__Work required__
Without including the pictures, copy out every line below.

BEGIN Information provided

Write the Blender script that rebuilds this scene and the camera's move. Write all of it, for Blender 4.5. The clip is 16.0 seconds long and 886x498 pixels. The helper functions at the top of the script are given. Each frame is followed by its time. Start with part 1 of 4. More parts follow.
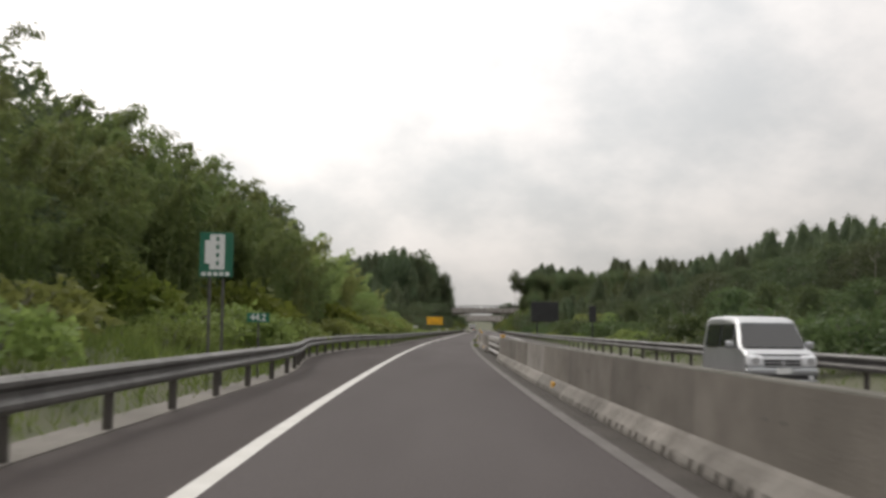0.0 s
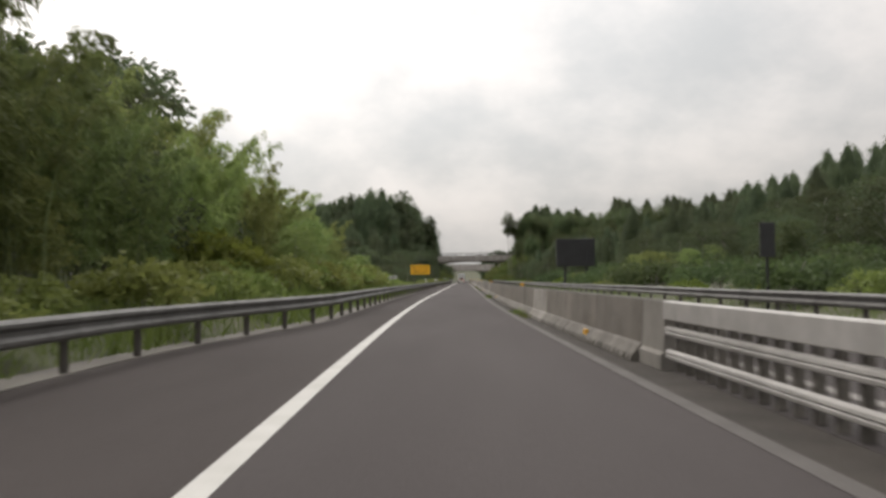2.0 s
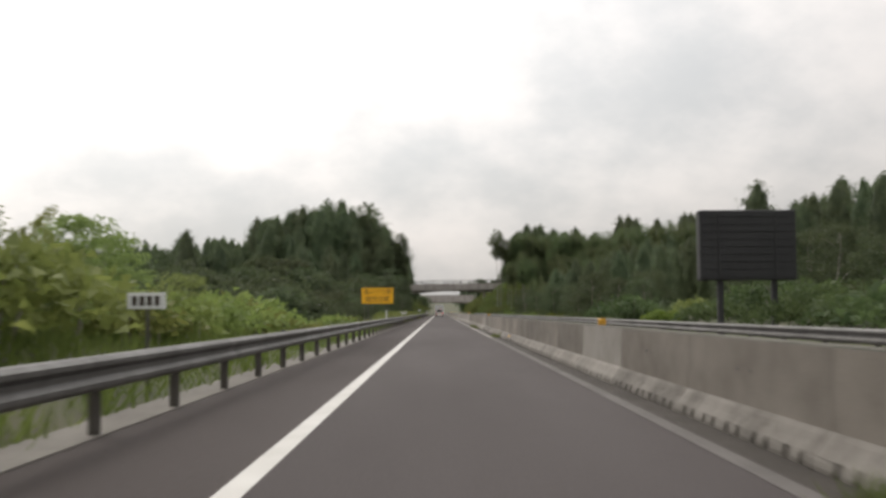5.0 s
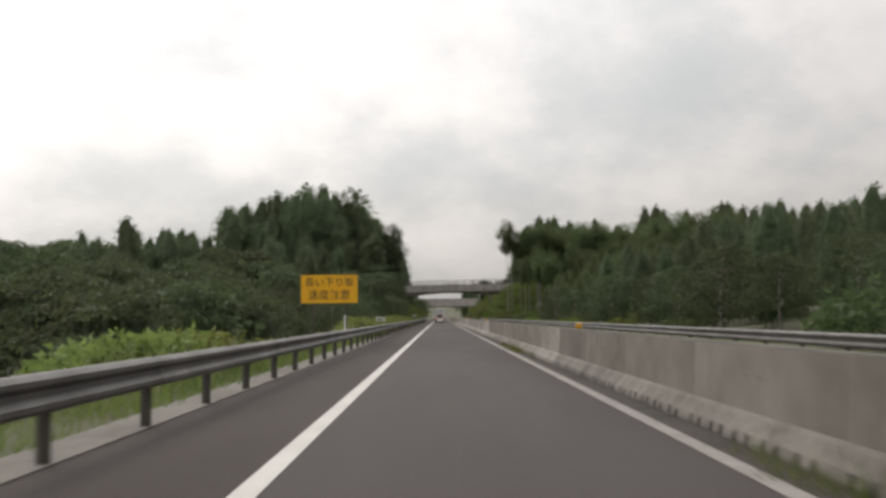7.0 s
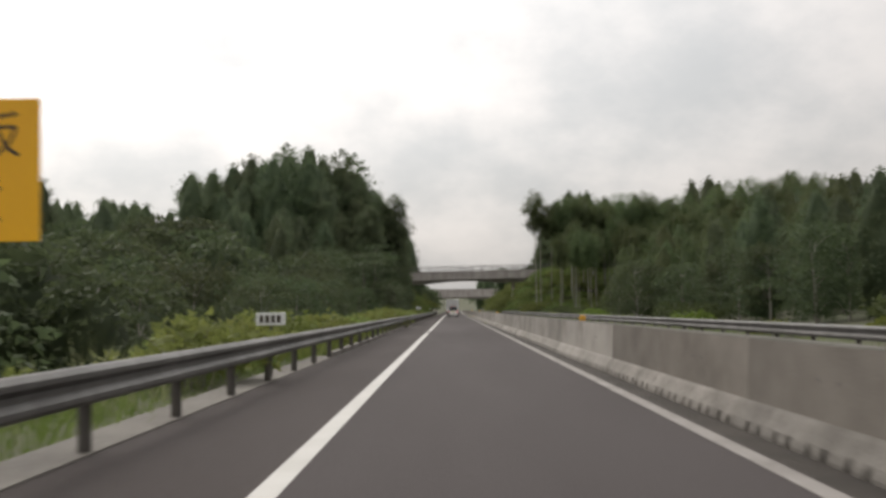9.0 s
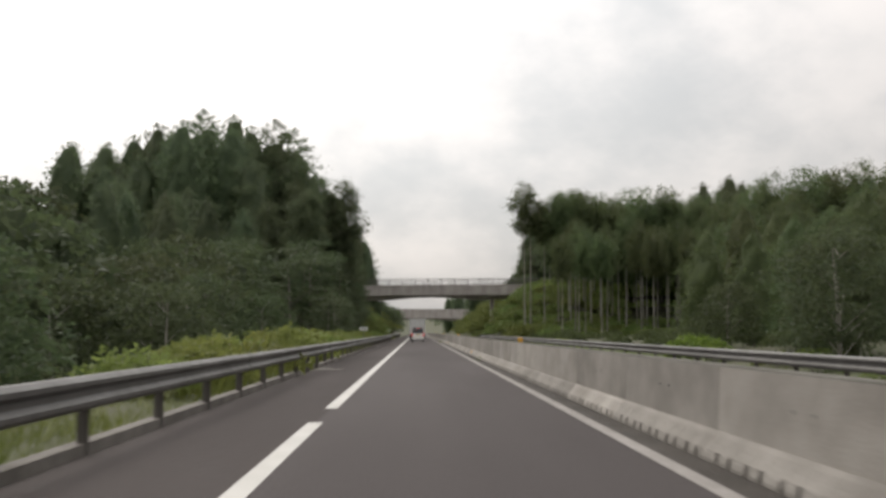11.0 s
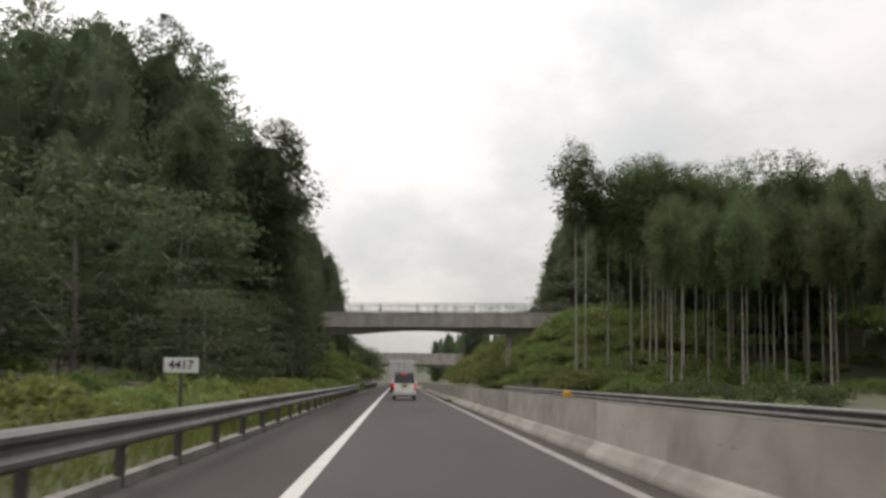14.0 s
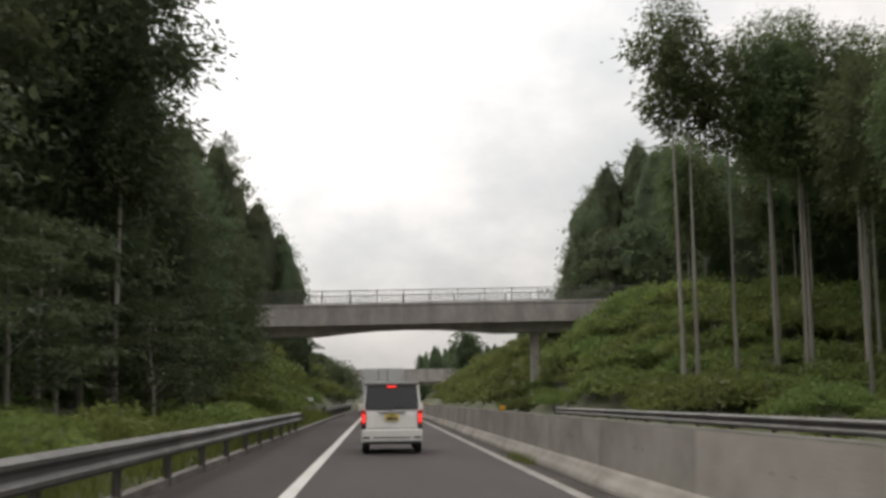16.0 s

END Information provided

__Task result__
Write the Blender script that rebuilds this scene and the camera's move. Write all of it, for Blender 4.5. The clip is 16.0 seconds long and 886x498 pixels. The helper functions at the top of the script are given. Each frame is followed by its time. Start with part 1 of 4. More parts follow.
0.0 s
2.0 s
5.0 s
7.0 s
9.0 s
11.0 s
14.0 s
16.0 s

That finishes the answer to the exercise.